A panel of the Texas Court of Appeals today vacated a lower court’s order granting temporary custody to the state over hundreds of children seized in in a recent raid on a polygamist sect in a ranch near El Dorado, Texas. USA Today blog On Deadline has posted a link to a copy of the court’s opinion.
The appellate court found an abuse of discretion by the lower court in holding that the Texas Department of Family and Protective Services had met its burden of proving that there was a “continuing danger to the physical health or safety” children of the 38 relators, mothers of some of the children who had been taken into custody. There was no direct evidence, according to the court of appeals, that any of the relators’ children had been subjected to direct sexual or other physical abuse. Instead, the Department had argued that all of the children were threatened by a “pervasive system of belief” within the group that condones polygamist marriage and underage females having children.
Listening to news reports about the decision today, I couldn’t help think about the parallels between the state’s arguments in the case and arguments often raised by plaintiffs in consumer class action cases. Theories of liability in consumer fraud class actions often attempt to focus on an over-generalization of a defendant’s conduct as being “systemic” or “pervasive” and attempt to gloss over the lack of any evidence of injury to any particular member of the would-be class. This focus on “pervasive” bad acts that might (or perhaps are even likely) to cause injuries within a group of people without proof of any actual injury as to any particular members of that group is a strategy that is often successful.

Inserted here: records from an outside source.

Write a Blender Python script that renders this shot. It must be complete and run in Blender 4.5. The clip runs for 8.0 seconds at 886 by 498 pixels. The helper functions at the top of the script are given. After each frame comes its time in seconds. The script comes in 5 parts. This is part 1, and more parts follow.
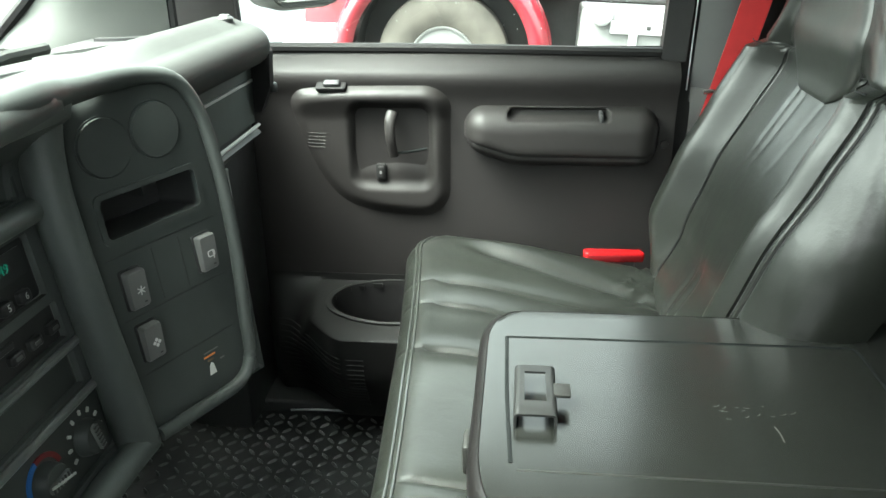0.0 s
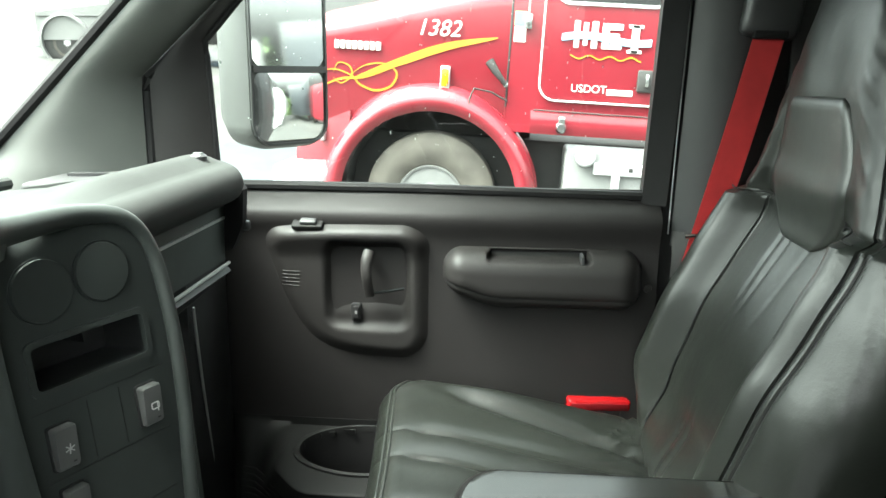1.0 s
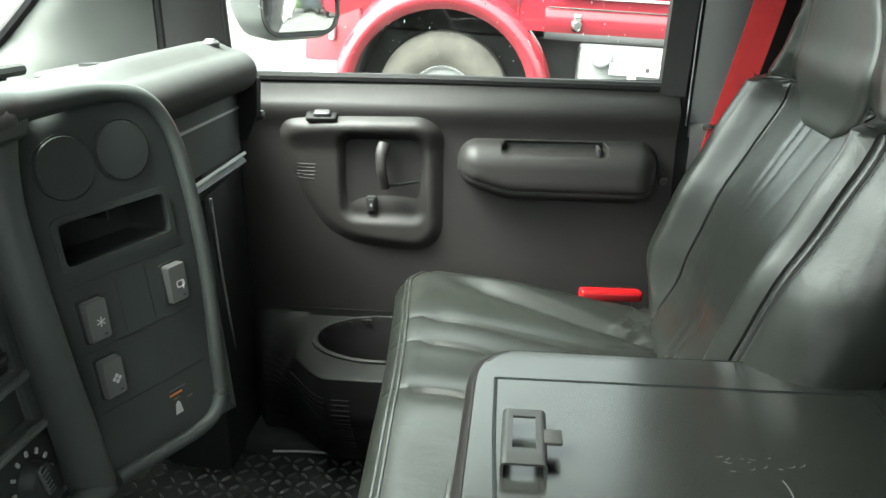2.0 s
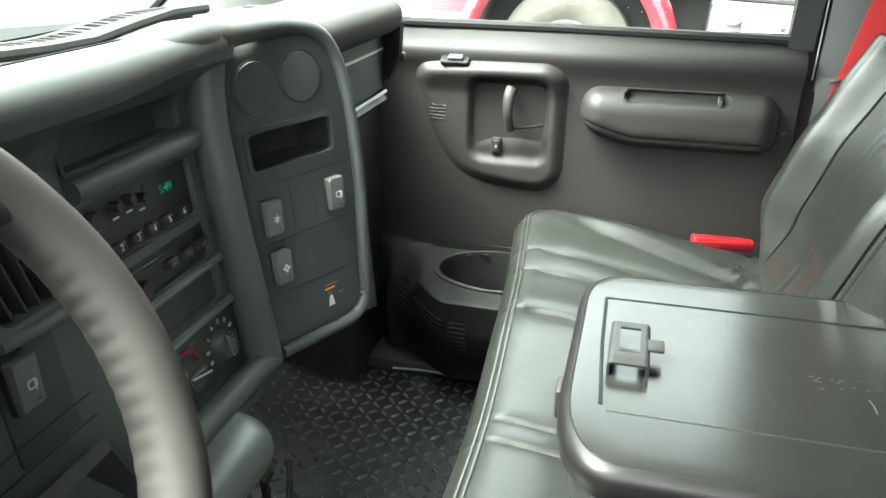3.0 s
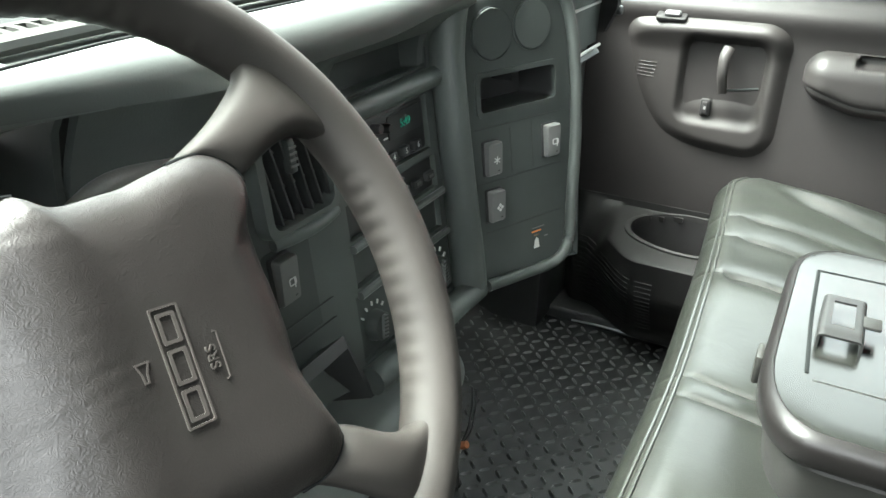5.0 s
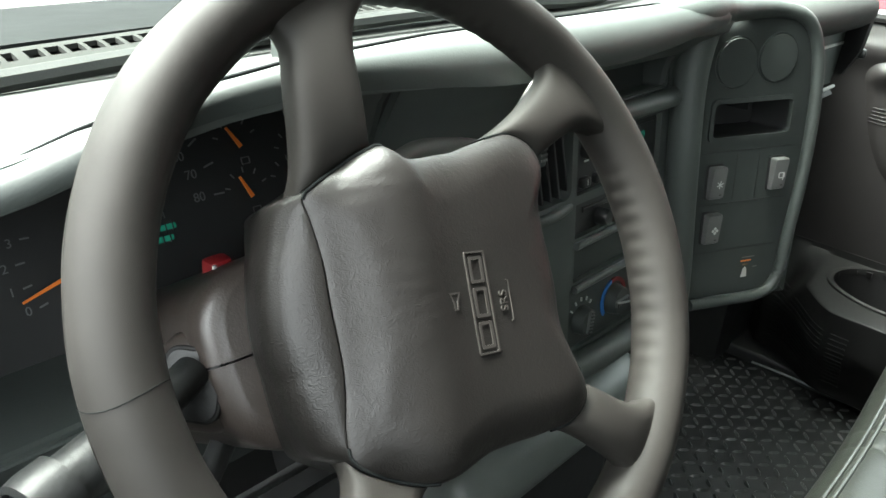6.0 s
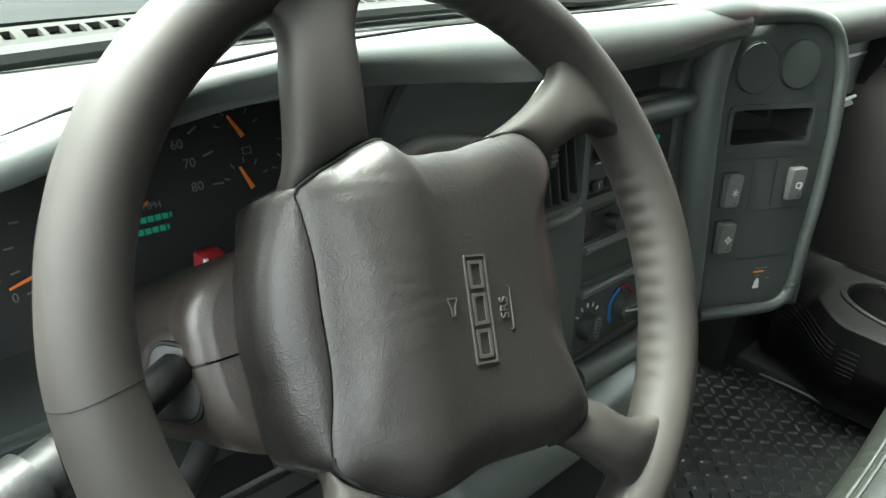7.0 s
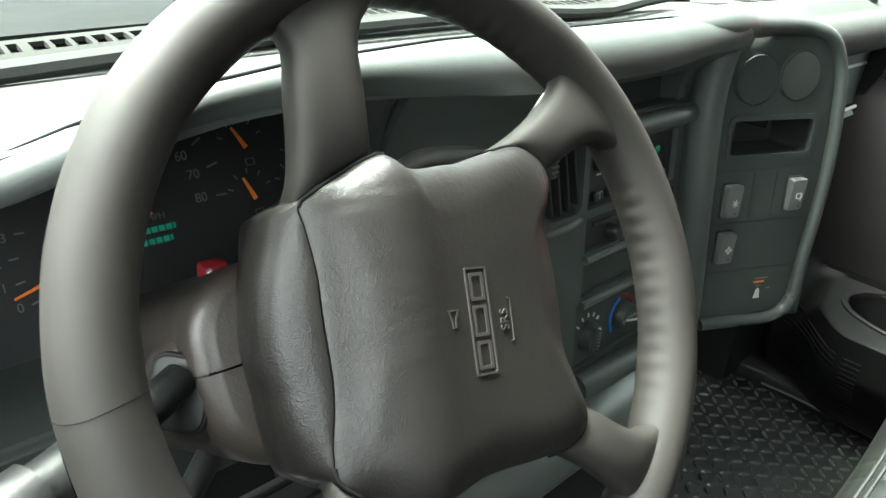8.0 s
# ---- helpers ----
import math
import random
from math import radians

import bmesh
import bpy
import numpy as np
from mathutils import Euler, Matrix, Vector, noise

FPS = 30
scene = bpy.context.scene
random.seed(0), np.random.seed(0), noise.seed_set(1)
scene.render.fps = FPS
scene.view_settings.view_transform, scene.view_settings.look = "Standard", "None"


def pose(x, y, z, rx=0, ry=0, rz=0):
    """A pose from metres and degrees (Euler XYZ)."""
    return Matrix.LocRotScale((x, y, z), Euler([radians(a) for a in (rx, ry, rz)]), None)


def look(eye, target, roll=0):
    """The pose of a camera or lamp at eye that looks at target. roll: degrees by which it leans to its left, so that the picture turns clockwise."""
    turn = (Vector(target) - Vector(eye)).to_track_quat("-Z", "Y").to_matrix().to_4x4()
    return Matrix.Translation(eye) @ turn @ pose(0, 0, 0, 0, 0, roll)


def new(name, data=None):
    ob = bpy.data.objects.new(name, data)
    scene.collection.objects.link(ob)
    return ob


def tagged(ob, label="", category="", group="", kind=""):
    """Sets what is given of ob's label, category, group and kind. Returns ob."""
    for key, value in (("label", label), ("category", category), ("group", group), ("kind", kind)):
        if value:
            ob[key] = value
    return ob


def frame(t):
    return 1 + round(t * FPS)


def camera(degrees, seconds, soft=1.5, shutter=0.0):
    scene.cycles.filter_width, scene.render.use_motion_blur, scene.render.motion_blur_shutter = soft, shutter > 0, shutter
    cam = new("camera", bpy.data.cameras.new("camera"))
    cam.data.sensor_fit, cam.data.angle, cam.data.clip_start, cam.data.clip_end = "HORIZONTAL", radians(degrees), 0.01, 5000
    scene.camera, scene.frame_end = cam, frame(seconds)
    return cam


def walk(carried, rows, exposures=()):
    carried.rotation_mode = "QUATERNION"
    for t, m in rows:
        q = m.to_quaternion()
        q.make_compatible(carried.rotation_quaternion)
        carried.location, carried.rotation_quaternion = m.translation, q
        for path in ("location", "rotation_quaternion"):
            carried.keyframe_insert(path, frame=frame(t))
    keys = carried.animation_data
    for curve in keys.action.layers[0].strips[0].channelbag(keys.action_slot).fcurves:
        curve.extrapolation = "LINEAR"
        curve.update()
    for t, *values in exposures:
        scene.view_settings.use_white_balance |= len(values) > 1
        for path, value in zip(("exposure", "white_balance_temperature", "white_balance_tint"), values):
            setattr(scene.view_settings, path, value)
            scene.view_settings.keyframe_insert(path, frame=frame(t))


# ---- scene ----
cam = camera(59.7, 8.0)
PATH = [
    (0, (0.154, -0.607, 0.915), (-0.035, 1.227, 0.142), -0.6),
    (0.5, (0.166, -0.602, 0.894), (-0.001, 1.266, 0.2), -0.4),
    (0.8, (0.164, -0.562, 0.911), (0.005, 1.355, 0.366), 0.2),
    (1, (0.168, -0.552, 0.914), (0.0, 1.391, 0.467), 0.5),
    (1.2, (0.155, -0.549, 0.906), (0.0, 1.395, 0.465), 0.6),
    (2.3, (0.164, -0.586, 0.885), (-0.08, 1.247, 0.123), 0.2),
    (2.5, (0.158, -0.616, 0.879), (-0.148, 1.2, 0.101), 0.1),
    (3, (0.161, -0.675, 0.892), (-0.295, 1.108, 0.108), 0.6),
    (3.5, (0.145, -0.693, 0.876), (-0.464, 1.021, 0.046), -0.2),
    (4, (0.14, -0.692, 0.877), (-0.494, 0.999, 0.017), 0.8),
    (4.5, (0.132, -0.686, 0.88), (-0.517, 0.99, 0.002), 1.5),
    (4.8, (0.127, -0.71, 0.885), (-0.589, 0.932, -0.002), 1.4),
    (5, (0.132, -0.729, 0.894), (-0.706, 0.853, 0.003), 0.8),
    (5.1, (0.131, -0.744, 0.894), (-0.781, 0.799, 0.013), 0.7),
    (5.2, (0.119, -0.762, 0.894), (-0.846, 0.757, 0.021), 0.9),
    (6.3, (0.122, -0.815, 0.902), (-1.086, 0.51, 0.018), 5.0),
    (6.5, (0.119, -0.806, 0.896), (-1.084, 0.526, 0.012), 5.4),
    (7, (0.113, -0.797, 0.895), (-1.089, 0.532, 0.008), 6.1),
    (7.5, (0.116, -0.802, 0.897), (-1.1, 0.519, 0.016), 6.4),
    (8, (0.115, -0.799, 0.899), (-1.098, 0.532, 0.029), 6.1),
]
walk(cam, [(t, look(eye, target, roll)) for t, eye, target, roll in PATH], [(0, 4.64, 6400, -2), (0.5, 4.53, 6400, -2), (1, 4.22, 6400, -1), (1.3, 4.22, 6400, 0), (2.4, 4.83, 6400, 0), (3.1, 5.27, 6400, 1), (3.5, 4.72, 6400, 2), (4, 5.06, 6400, 2), (4.5, 5.42, 6400, 3), (5.1, 5.37, 6400, 3), (5.6, 4.82, 6400, 2), (6.4, 4.65, 6400, 2), (7, 4.90, 6400, -2), (8, 4.88, 6400, -2)])

# world, sun and exposure
world = bpy.data.worlds.new("overcast_sky")
scene.world = world
world.use_nodes = True
wn, wl = world.node_tree.nodes, world.node_tree.links
sky = wn.new("ShaderNodeTexSky")
sky.sky_type, sky.sun_disc = "NISHITA", False
sky.sun_elevation, sky.sun_rotation = radians(63), radians(249)
sky.air_density, sky.dust_density, sky.ozone_density = 1.0, 10.0, 1.0
pale = wn.new("ShaderNodeHueSaturation")
pale.inputs["Saturation"].default_value = 0.18
wl.new(sky.outputs[0], pale.inputs["Color"])
wl.new(pale.outputs[0], wn["Background"].inputs[0])
wn["Background"].inputs[1].default_value = 0.15
sun_data = bpy.data.lights.new("sun", "SUN")
sun_data.energy, sun_data.angle, sun_data.color = 0.7, radians(35), (1.0, 0.97, 0.92)
sun = new("sun", sun_data)
sun.matrix_world = look((-4.7, -1.8, 10), (0, 0, 0))


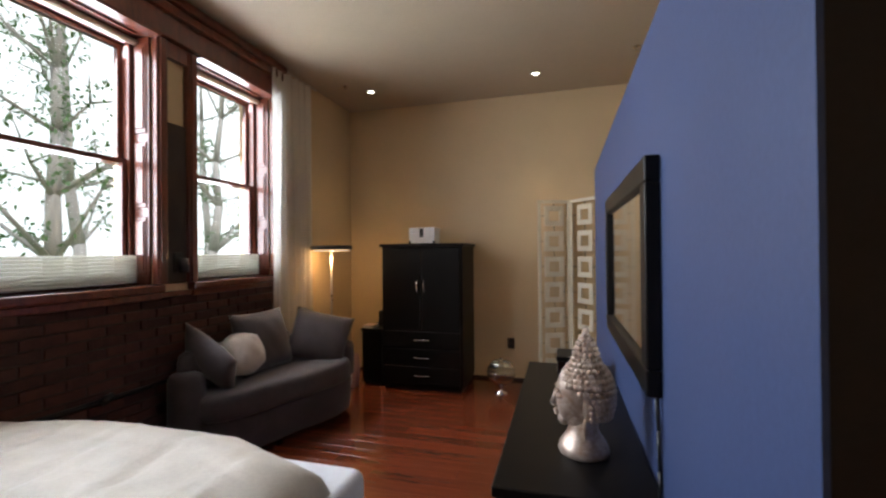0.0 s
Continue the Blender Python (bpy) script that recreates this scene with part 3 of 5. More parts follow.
def bed():
    t = thing("bed", (-1.53, 0.64, 0), "bed with white sheets on a low dark base", "bed")
    part("base", B(-2.38, -0.70, -0.46, 1.63, 0.06, 0.28, 0.02), M_BLACK, t)
    for x in (-2.3, -0.8):
        for y in (-0.36, 1.51):
            part("leg", C((x, y, 0), (x, y, 0.07), 0.03, seg=12), M_BLACK, t)
    part("mattress", B(-2.40, -0.655, -0.47, 1.70, 0.28, 0.585, 0.05, 4), M_SHEET, t, "white fitted sheet over the mattress", smooth=True)
    bm = bmesh.new()
    nx, ny = 70, 70
    x0, x1, y0, y1 = -2.44, -0.69, -0.32, 1.665
    rows = []
    for j in range(ny + 1):
        row = []
        for i in range(nx + 1):
            u, v = i / nx, j / ny
            x, y = x0 + (x1 - x0) * u, y0 + (y1 - y0) * v
            e = min(u, 1 - u, 1 - v)
            e = max(0.0, min(1.0, e / 0.16))
            h = 0.592 + 0.150 * math.sqrt(max(0, 1 - (1 - e) ** 2))
            p = Vector((x, y, 0))
            h += e * (0.020 * noise.noise(p * 3.2) + 0.010 * noise.noise(p * 9 + Vector((3, 1, 0))))
            h += e * 0.010 * (1 - abs(math.sin(7 * x + 3 * y + 2 * noise.noise(p * 2)))) ** 6
            # stitched channels of the quilting
            h -= e * 0.012 * math.exp(-((((x + y * 0.15) * 3.2) % 1 - 0.5) / 0.06) ** 2)
            h -= e * 0.010 * math.exp(-(((y * 2.6) % 1 - 0.5) / 0.06) ** 2)
            yy = y - 0.20 * max(0, u - 0.70) / 0.30 * v - 0.22 * (max(0, 0.38 - u) / 0.38) ** 2 * v
            row.append(bm.verts.new((x, yy, h)))
        rows.append(row)
    for ra, rb in zip(rows, rows[1:]):
        for i in range(nx):
            bm.faces.new((ra[i], ra[i + 1], rb[i + 1], rb[i]))
    base = [bm.verts.new((v.co.x, v.co.y, 0.588)) for v in rows[-1]]
    for i in range(nx):
        bm.faces.new((rows[-1][i], rows[-1][i + 1], base[i + 1], base[i]))
    solid("duvet", bm, M_DUVET, "rumpled oyster-coloured quilted duvet on the bed", "duvet", smooth=True)


bed()


def rounded(points, times=3):
    """Cuts the corners of a closed outline until it is a smooth curve."""
    for _ in range(times):
        nxt = []
        for (xa, ya), (xb, yb) in zip(points, points[1:] + points[:1]):
            nxt += [(0.75 * xa + 0.25 * xb, 0.75 * ya + 0.25 * yb), (0.25 * xa + 0.75 * xb, 0.25 * ya + 0.75 * yb)]
        points = nxt
    return points


def upholstered(outline, stages):
    """A padded block over a plan outline: (inset towards the middle, height) rings."""
    bm = bmesh.new()
    cx, cy = sum(x for x, y in outline) / len(outline), sum(y for x, y in outline) / len(outline)
    rings = []
    for inset, z in stages:
        ring = []
        for x, y in outline:
            d = Vector((x - cx, y - cy))
            f = max(0.05, 1 - inset / max(d.length, 0.01))
            ring.append(bm.verts.new((cx + d.x * f, cy + d.y * f, z + (0.004 * noise.noise(Vector((x * 6, y * 6, z * 6)))))))
        rings.append(ring)
    n = len(outline)
    for ra, rb in zip(rings, rings[1:]):
        for i in range(n):
            bm.faces.new((ra[i], ra[(i + 1) % n], rb[(i + 1) % n], rb[i]))
    bm.faces.new(rings[-1])
    bm.faces.new(rings[0])
    return bm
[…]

It is often successful notwithstanding that the individual claims of would-be class members require both proof of the bad act and an injury to the plaintiff. Thus, the class action device is used to try to establish a defendant’s liability to hundreds, thousands, or even millions of individuals using proof that would not support liability in favor of any one of them individually. The lesson of the Texas polygamist case is that where individual injury (or in the Texas case, a specific danger of injury), is a required element of proof, overgeneralized evidence of acts, policies, or beliefs that simply could cause the injury, without evidence that they actually did cause injury, should not be enough to carry the day.